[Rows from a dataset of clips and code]
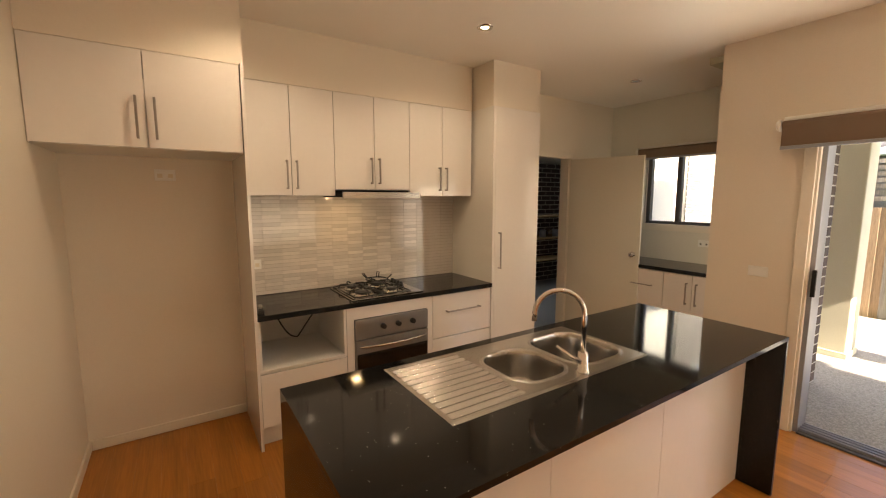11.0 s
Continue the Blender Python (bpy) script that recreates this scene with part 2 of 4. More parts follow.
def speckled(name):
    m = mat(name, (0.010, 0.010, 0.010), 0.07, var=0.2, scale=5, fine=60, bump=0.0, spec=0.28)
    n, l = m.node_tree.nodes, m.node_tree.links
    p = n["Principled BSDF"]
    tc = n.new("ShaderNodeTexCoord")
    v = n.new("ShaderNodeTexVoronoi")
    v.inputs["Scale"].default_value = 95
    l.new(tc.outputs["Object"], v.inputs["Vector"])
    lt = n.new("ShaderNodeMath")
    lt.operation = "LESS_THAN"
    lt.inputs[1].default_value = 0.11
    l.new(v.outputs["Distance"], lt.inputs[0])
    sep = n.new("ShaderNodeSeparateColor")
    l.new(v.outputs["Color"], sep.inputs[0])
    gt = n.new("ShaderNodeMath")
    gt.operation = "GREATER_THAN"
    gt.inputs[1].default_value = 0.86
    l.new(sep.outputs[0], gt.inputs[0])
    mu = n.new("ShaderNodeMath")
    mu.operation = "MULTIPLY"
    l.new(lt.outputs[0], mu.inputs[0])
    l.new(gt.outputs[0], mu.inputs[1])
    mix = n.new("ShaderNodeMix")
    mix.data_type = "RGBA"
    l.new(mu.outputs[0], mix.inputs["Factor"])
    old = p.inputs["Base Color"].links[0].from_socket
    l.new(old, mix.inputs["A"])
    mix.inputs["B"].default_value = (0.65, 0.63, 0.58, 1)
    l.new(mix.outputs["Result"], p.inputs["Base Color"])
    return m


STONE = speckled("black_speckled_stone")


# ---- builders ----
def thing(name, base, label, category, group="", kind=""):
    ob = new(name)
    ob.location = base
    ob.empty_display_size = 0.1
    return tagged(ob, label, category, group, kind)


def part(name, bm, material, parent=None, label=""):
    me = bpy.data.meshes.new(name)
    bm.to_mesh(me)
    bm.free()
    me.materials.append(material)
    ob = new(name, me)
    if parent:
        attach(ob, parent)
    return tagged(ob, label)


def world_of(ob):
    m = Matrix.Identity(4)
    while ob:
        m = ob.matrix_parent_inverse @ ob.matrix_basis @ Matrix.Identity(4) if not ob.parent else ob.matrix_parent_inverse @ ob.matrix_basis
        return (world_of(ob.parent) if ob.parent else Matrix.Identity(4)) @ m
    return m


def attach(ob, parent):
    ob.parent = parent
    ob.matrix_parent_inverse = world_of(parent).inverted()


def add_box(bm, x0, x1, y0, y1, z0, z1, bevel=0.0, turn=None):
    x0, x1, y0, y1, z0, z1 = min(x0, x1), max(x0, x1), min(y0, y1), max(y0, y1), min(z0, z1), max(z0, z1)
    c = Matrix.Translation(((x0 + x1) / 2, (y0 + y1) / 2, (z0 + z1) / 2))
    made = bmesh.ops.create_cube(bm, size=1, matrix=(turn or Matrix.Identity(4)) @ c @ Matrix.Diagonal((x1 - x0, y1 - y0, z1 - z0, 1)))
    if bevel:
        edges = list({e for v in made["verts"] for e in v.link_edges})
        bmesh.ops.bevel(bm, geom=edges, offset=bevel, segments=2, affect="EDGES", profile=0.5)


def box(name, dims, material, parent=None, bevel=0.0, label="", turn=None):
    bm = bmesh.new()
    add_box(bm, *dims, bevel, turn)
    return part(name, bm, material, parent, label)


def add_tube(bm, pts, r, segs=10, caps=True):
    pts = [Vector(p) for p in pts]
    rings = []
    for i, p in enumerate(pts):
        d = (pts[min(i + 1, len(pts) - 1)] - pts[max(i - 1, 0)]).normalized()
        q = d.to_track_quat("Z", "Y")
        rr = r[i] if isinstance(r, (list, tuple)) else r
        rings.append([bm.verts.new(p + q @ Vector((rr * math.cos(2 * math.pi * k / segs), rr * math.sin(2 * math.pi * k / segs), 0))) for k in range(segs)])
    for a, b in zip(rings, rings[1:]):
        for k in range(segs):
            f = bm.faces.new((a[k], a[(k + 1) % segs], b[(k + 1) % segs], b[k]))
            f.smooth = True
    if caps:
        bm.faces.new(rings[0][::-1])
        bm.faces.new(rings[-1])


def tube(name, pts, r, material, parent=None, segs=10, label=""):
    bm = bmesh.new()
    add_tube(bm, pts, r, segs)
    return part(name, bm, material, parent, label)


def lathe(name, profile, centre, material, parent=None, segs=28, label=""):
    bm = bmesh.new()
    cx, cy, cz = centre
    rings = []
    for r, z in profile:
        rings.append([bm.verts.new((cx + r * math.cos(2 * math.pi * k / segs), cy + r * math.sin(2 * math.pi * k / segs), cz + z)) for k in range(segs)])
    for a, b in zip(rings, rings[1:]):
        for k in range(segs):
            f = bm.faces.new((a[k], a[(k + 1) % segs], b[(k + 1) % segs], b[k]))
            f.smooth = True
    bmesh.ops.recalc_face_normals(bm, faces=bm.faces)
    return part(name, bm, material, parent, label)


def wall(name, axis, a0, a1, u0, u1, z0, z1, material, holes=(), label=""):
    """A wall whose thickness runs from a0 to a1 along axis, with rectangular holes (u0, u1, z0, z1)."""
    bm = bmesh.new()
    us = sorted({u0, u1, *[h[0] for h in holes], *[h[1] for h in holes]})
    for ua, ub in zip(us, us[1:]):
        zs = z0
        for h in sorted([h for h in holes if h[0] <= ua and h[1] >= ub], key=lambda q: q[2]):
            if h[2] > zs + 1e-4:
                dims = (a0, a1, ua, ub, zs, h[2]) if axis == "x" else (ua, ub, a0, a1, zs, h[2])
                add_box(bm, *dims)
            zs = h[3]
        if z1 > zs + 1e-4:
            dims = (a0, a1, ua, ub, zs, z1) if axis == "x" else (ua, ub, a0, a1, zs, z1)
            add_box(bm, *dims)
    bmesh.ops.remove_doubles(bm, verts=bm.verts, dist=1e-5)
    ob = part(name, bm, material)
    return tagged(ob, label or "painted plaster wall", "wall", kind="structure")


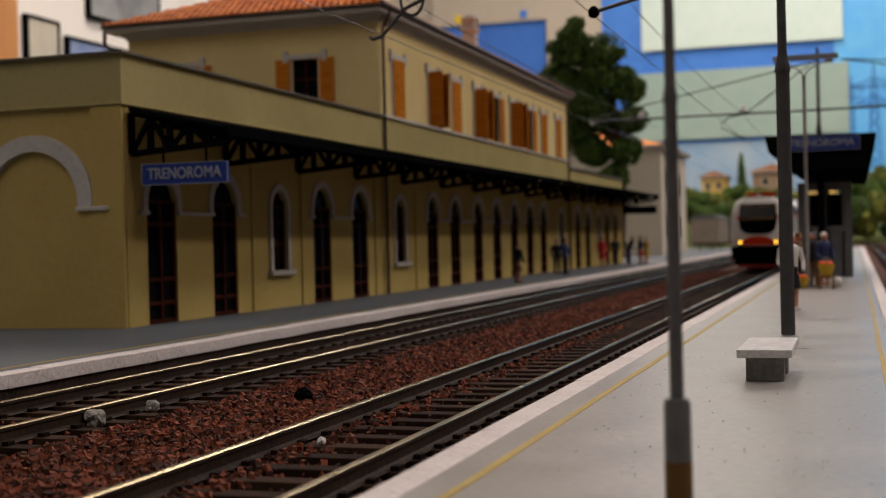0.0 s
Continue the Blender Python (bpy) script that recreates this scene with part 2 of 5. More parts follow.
==
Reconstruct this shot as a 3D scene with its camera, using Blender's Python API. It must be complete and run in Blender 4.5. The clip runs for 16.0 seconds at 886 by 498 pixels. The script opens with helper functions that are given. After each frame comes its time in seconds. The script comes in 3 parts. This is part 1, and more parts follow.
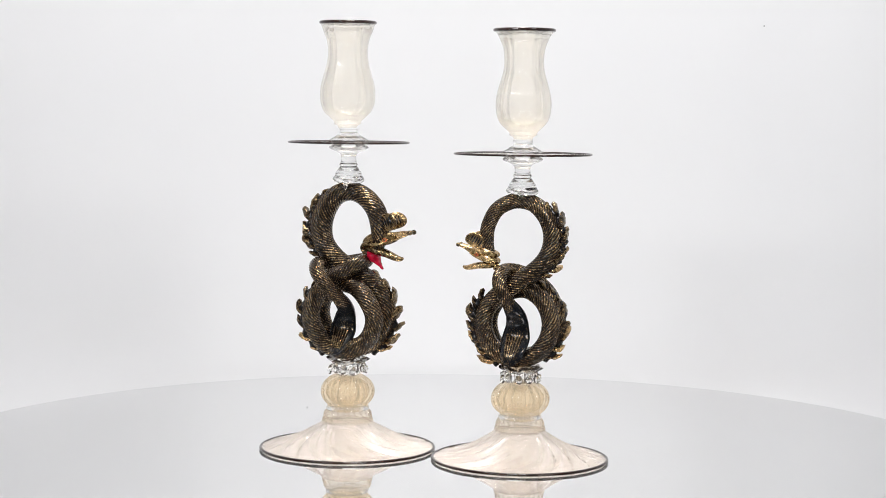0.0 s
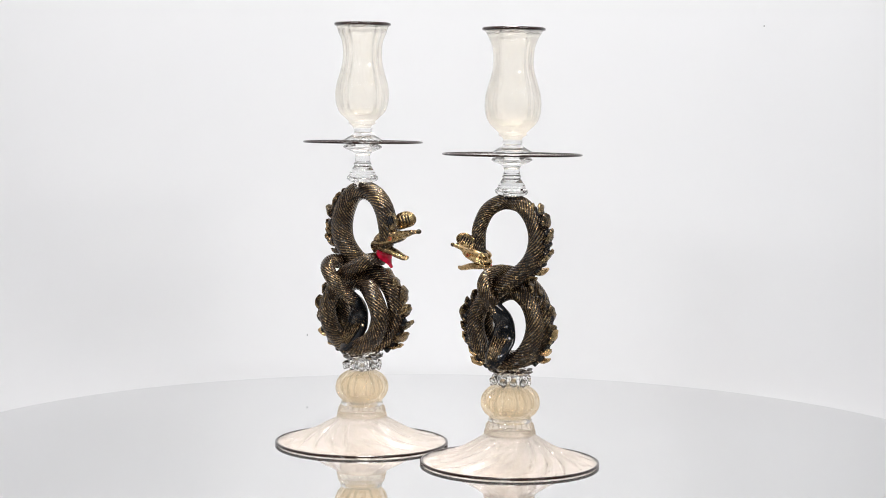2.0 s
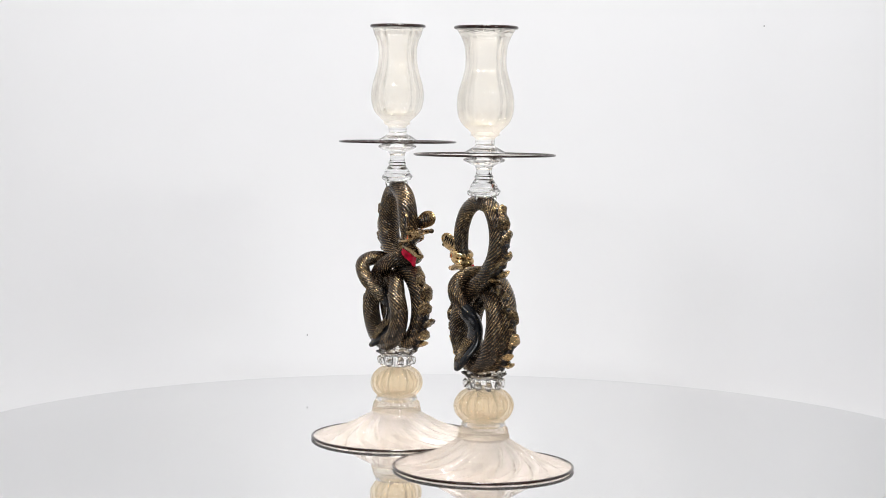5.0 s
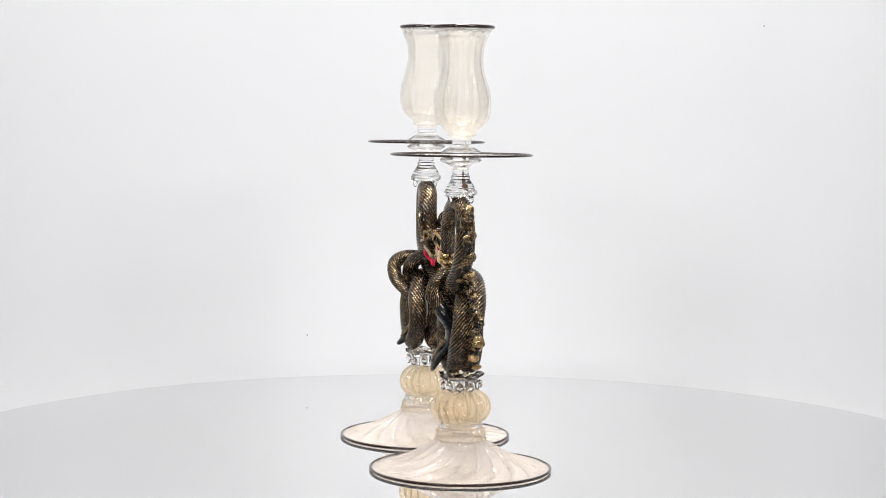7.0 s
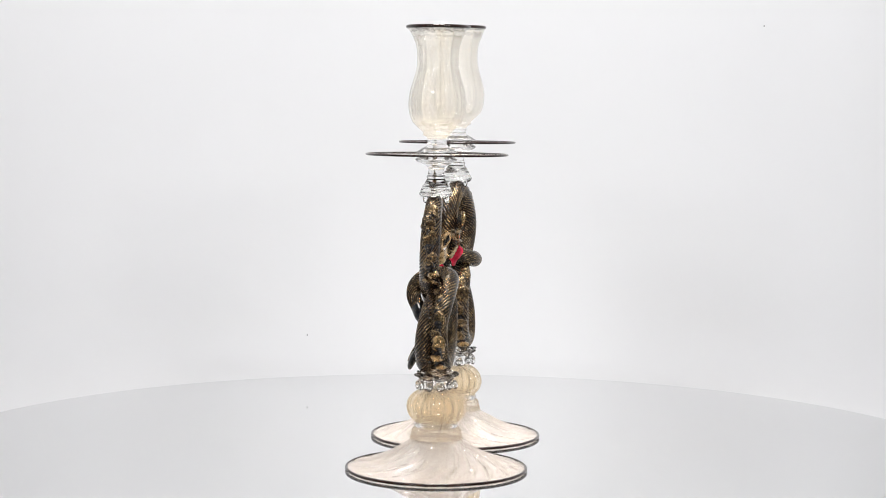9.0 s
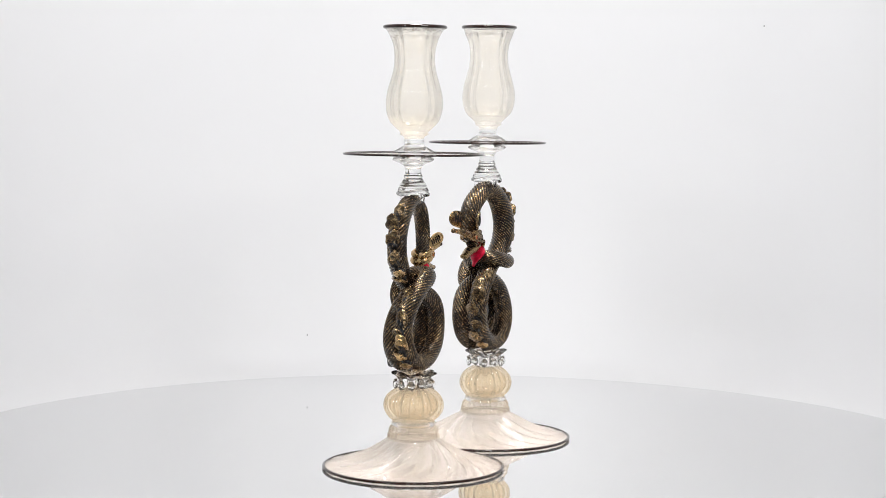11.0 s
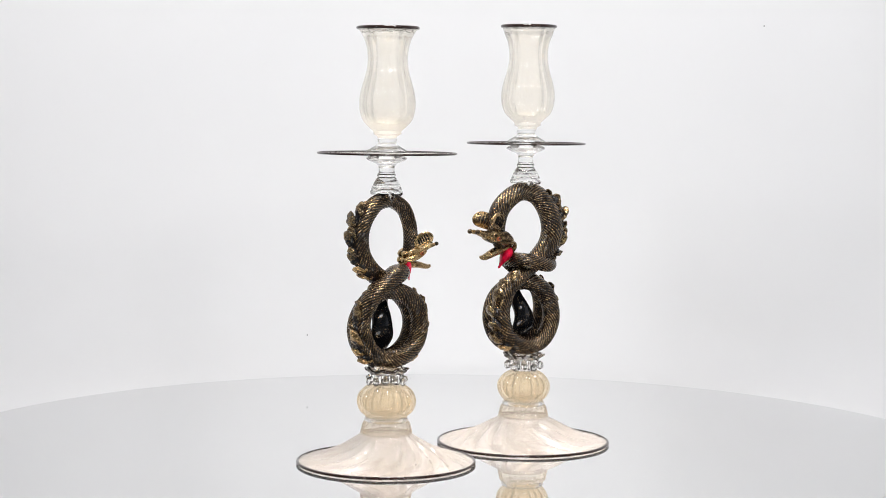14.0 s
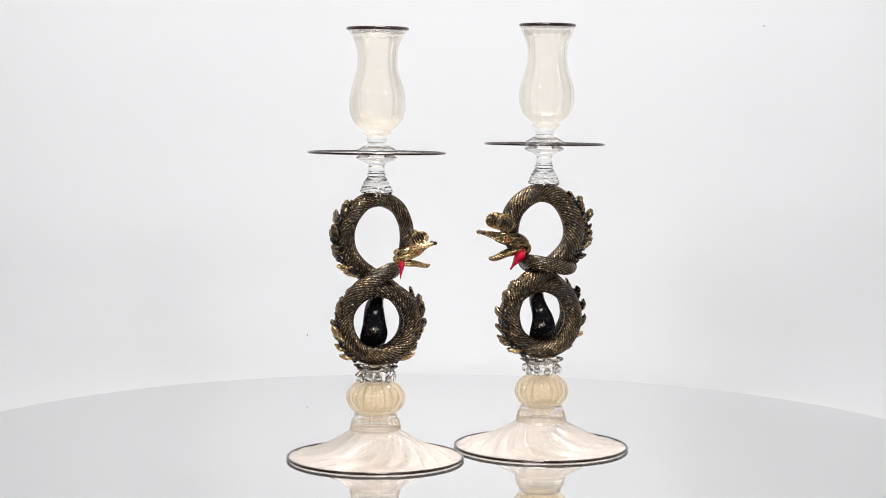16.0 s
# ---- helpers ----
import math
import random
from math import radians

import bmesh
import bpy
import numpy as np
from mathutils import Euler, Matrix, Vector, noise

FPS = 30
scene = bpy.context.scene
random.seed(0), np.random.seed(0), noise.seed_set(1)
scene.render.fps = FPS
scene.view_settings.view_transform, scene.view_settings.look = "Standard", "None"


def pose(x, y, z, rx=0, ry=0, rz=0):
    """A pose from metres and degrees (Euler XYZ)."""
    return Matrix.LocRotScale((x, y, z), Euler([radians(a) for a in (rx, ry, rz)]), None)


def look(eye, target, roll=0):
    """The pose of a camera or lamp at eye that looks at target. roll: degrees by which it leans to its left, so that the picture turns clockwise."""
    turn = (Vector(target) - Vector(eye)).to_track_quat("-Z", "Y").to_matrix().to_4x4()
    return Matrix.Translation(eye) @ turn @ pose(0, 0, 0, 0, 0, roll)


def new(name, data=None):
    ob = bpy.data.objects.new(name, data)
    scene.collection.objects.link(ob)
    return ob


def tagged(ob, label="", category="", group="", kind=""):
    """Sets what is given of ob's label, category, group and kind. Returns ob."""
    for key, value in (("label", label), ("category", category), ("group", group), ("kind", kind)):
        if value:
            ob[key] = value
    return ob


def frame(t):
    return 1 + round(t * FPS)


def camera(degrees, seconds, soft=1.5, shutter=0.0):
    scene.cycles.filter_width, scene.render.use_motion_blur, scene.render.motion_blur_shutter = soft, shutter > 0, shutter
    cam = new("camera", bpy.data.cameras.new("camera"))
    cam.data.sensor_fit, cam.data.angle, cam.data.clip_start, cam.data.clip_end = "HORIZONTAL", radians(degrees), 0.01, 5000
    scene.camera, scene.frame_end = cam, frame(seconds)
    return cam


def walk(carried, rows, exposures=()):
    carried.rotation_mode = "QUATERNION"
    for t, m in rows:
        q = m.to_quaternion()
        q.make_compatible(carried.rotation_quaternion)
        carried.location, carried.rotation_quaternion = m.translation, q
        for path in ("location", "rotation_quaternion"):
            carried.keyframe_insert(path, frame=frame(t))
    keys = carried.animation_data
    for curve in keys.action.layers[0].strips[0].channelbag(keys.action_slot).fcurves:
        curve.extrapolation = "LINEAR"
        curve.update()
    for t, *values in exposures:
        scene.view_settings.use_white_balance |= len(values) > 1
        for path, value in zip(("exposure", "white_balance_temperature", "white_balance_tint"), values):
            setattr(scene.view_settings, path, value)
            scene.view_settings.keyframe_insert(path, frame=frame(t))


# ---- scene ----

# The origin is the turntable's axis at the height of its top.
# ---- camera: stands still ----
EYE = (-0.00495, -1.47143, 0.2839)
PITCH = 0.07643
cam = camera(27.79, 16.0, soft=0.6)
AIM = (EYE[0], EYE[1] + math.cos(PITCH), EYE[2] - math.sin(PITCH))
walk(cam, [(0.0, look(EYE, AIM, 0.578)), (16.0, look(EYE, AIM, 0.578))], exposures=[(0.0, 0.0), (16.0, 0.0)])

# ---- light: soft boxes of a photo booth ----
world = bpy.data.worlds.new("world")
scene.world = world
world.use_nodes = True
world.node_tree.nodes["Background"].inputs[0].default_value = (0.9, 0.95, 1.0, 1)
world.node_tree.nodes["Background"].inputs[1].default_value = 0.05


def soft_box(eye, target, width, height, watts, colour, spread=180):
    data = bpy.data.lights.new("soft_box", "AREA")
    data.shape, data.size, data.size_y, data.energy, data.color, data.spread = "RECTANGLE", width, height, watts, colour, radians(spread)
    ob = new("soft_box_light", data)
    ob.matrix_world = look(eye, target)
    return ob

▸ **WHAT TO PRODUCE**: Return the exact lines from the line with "4. More parts follow." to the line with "return tagged(ob, label, category, group, kind)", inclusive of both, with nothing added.

▸ **WRITTEN ANSWER**:
Continue the Blender Python (bpy) script that recreates this scene with part 2 of 4. More parts follow.
def speckled(name):
    m = mat(name, (0.010, 0.010, 0.010), 0.07, var=0.2, scale=5, fine=60, bump=0.0, spec=0.28)
    n, l = m.node_tree.nodes, m.node_tree.links
    p = n["Principled BSDF"]
    tc = n.new("ShaderNodeTexCoord")
    v = n.new("ShaderNodeTexVoronoi")
    v.inputs["Scale"].default_value = 95
    l.new(tc.outputs["Object"], v.inputs["Vector"])
    lt = n.new("ShaderNodeMath")
    lt.operation = "LESS_THAN"
    lt.inputs[1].default_value = 0.11
    l.new(v.outputs["Distance"], lt.inputs[0])
    sep = n.new("ShaderNodeSeparateColor")
    l.new(v.outputs["Color"], sep.inputs[0])
    gt = n.new("ShaderNodeMath")
    gt.operation = "GREATER_THAN"
    gt.inputs[1].default_value = 0.86
    l.new(sep.outputs[0], gt.inputs[0])
    mu = n.new("ShaderNodeMath")
    mu.operation = "MULTIPLY"
    l.new(lt.outputs[0], mu.inputs[0])
    l.new(gt.outputs[0], mu.inputs[1])
    mix = n.new("ShaderNodeMix")
    mix.data_type = "RGBA"
    l.new(mu.outputs[0], mix.inputs["Factor"])
    old = p.inputs["Base Color"].links[0].from_socket
    l.new(old, mix.inputs["A"])
    mix.inputs["B"].default_value = (0.65, 0.63, 0.58, 1)
    l.new(mix.outputs["Result"], p.inputs["Base Color"])
    return m


STONE = speckled("black_speckled_stone")


# ---- builders ----
def thing(name, base, label, category, group="", kind=""):
    ob = new(name)
    ob.location = base
    ob.empty_display_size = 0.1
    return tagged(ob, label, category, group, kind)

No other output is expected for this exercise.